Accordingly, the disclosed device and method have been proposed to solve the foregoing problems.
The disclosed device and method provide a data output circuit in a semiconductor memory that intermediately stores falling data that is synchronized with a rising edge of a clock up to the next rising edge and merges final data based upon the stored falling data. As a result, it is possible to prevent failure between data and to ensure a wide frequency range.
According to the teachings of the disclosed device, there is provided a data output circuit in a semiconductor memory having a rising data latch for latching a rising data that is inputted in synchronization with a clock. Further included is a falling data latch for latching a falling data that is inputted in synchronization with the clock. A rising data strobe switch is included for outputting the rising data in synchronization with a rising edge of the clock into an output node in response to a rising data strobe signal. A delay means delays the failing data for a predetermined time period in response to the rising data strobe signal. Finally, a first falling data strobe switch is included for outputting the delayed falling data, as synchronized with a falling edge of the clock into the output node, in response to a falling data strobe signal.

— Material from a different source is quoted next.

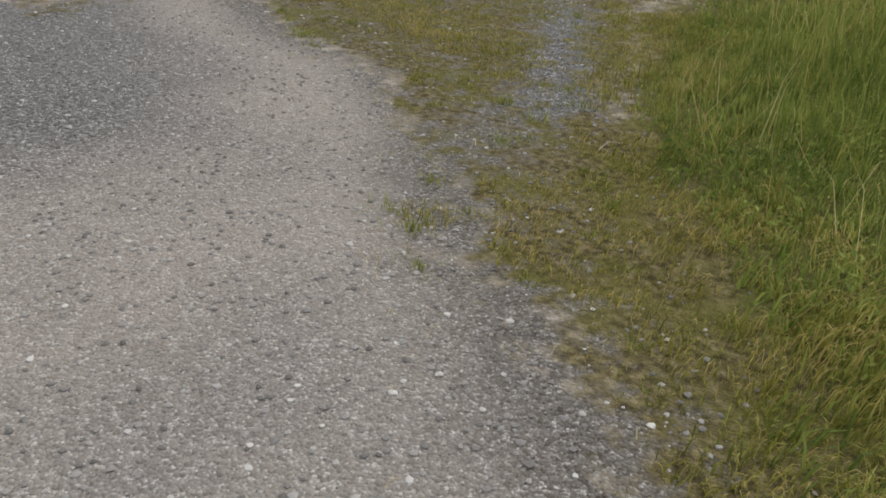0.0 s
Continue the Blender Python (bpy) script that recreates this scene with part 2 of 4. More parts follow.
WEED_LEAF = plant_mat("weed_leaf", (0.07, 0.095, 0.022), (0.14, 0.175, 0.04), (0.27, 0.29, 0.09), 1.5, 0.35)
RUST = plant_mat("rust_seed", (0.150, 0.100, 0.040), (0.250, 0.170, 0.060), (0.380, 0.280, 0.100), 0.3, 0.25, piece=0.6)
RUSH = plant_mat("dark_rush", (0.08, 0.084, 0.024), (0.145, 0.138, 0.04), (0.28, 0.225, 0.085), 1.2, 0.35)
REED = plant_mat("grey_reed", (0.112, 0.164, 0.050), (0.207, 0.274, 0.111), (0.370, 0.427, 0.232), 0.35, 0.3)
TURF = plant_mat("short_turf", (0.149, 0.151, 0.026), (0.299, 0.286, 0.055), (0.552, 0.426, 0.165), 0.9, 0.3)
TUFT = plant_mat("fresh_tuft", (0.10, 0.13, 0.02), (0.24, 0.28, 0.05), (0.44, 0.43, 0.12), 1.3, 0.4)
LEAF_WILLOW = plant_mat("willow_leaf", (0.055, 0.081, 0.019), (0.086, 0.121, 0.027), (0.135, 0.172, 0.040), 0.12, 0.3, piece=0.2)
LEAF_DARK = plant_mat("dark_leaf", (0.039, 0.071, 0.027), (0.066, 0.103, 0.038), (0.107, 0.151, 0.053), 0.12, 0.3, piece=0.2)
LEAF_PALE = plant_mat("pale_leaf", (0.117, 0.158, 0.050), (0.189, 0.236, 0.077), (0.279, 0.323, 0.126), 0.3, 0.45, piece=0.3)
LEAF_PINE = plant_mat("pine_needle", (0.024, 0.038, 0.026), (0.041, 0.059, 0.037), (0.066, 0.088, 0.050), 0.3, 0.15, piece=0.2)
LEAF_RED = plant_mat("copper_leaf", (0.05, 0.025, 0.02), (0.09, 0.05, 0.03), (0.13, 0.08, 0.05), 0.4, 0.2)
LEAF_BROWN = plant_mat("brown_green_leaf", (0.067, 0.083, 0.031), (0.113, 0.133, 0.046), (0.182, 0.190, 0.069), 0.12, 0.25, piece=0.2)
BRAMBLE = plant_mat("bramble_leaf", (0.149, 0.197, 0.053), (0.272, 0.326, 0.091), (0.435, 0.470, 0.152), 0.3, 0.4, piece=0.4)
BARK = plain_mat("bark", (0.06, 0.045, 0.032), (0.14, 0.11, 0.08), 5, 0.9, 0, 0.8)
# Hill colours carry distance haze as blue; the pine also carries cloud shade.
HILL_PINE_HAZY = plant_mat("hill_pine_hazy", (0.048, 0.067, 0.079), (0.065, 0.092, 0.098), (0.093, 0.125, 0.119), 0.009, 0.2, 0.8, 0.2)
HILL_LEAF_HAZY = plant_mat("hill_leaf_hazy", (0.050, 0.087, 0.069), (0.123, 0.186, 0.113), (0.288, 0.381, 0.196), 0.02, 0.3, 0.8, 0.45)
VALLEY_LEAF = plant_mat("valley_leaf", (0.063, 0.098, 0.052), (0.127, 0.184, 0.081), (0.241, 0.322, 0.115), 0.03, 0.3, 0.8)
RED_WALL = plain_mat("red_cladding", (0.15, 0.022, 0.022), (0.215, 0.036, 0.032), 0.8, 0.6)
RED_ROOF = tile_mat("red_roof", (0.17, 0.035, 0.03), (0.24, 0.05, 0.042), (0.31, 0.10, 0.08))
PINK_ROOF = tile_mat("pale_red_roof", (0.46, 0.27, 0.25), (0.55, 0.36, 0.33), (0.60, 0.45, 0.42))
CLAY_ROOF = tile_mat("clay_roof", (0.34, 0.165, 0.085), (0.44, 0.25, 0.145), (0.53, 0.36, 0.24))
BROWN_ROOF = tile_mat("brown_roof", (0.22, 0.12, 0.08), (0.33, 0.18, 0.12), (0.42, 0.27, 0.18))
WHITE_WALL = plain_mat("white_render", (0.62, 0.60, 0.56), (0.80, 0.78, 0.74), 1.5, 0.8)
PINK_WALL = plain_mat("pink_render", (0.50, 0.27, 0.20), (0.62, 0.36, 0.28), 1.5, 0.8)
CREAM_WALL = plain_mat("cream_render", (0.56, 0.47, 0.34), (0.70, 0.60, 0.45), 1.5, 0.8)
GREY_WALL = plain_mat("grey_panel", (0.30, 0.36, 0.38), (0.42, 0.48, 0.50), 0.8, 0.6)
WHITE_METAL = plain_mat("white_metal", (0.60, 0.62, 0.64), (0.78, 0.79, 0.80), 3, 0.45, 0.1, 0.1)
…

According to the teachings of the disclosed device, there is provided a data output circuit in a semiconductor memory having a rising data latch for latching a rising data that is inputted in synchronization with a clock. Further included is a falling data latch for latching a falling data that is inputted in synchronization with the clock. A rising data strobe switch is included for outputting the rising data in synchronization with a rising edge of the clock into an output node in response to a rising data strobe signal. A delay means or delay circuit delays the falling data for a predetermined time period in response to the rising data strobe signal. Finally, a first falling data strobe switch is included for outputting the delayed falling data, as synchronized with a falling edge of the clock into the output node, in response to a falling data strobe signal.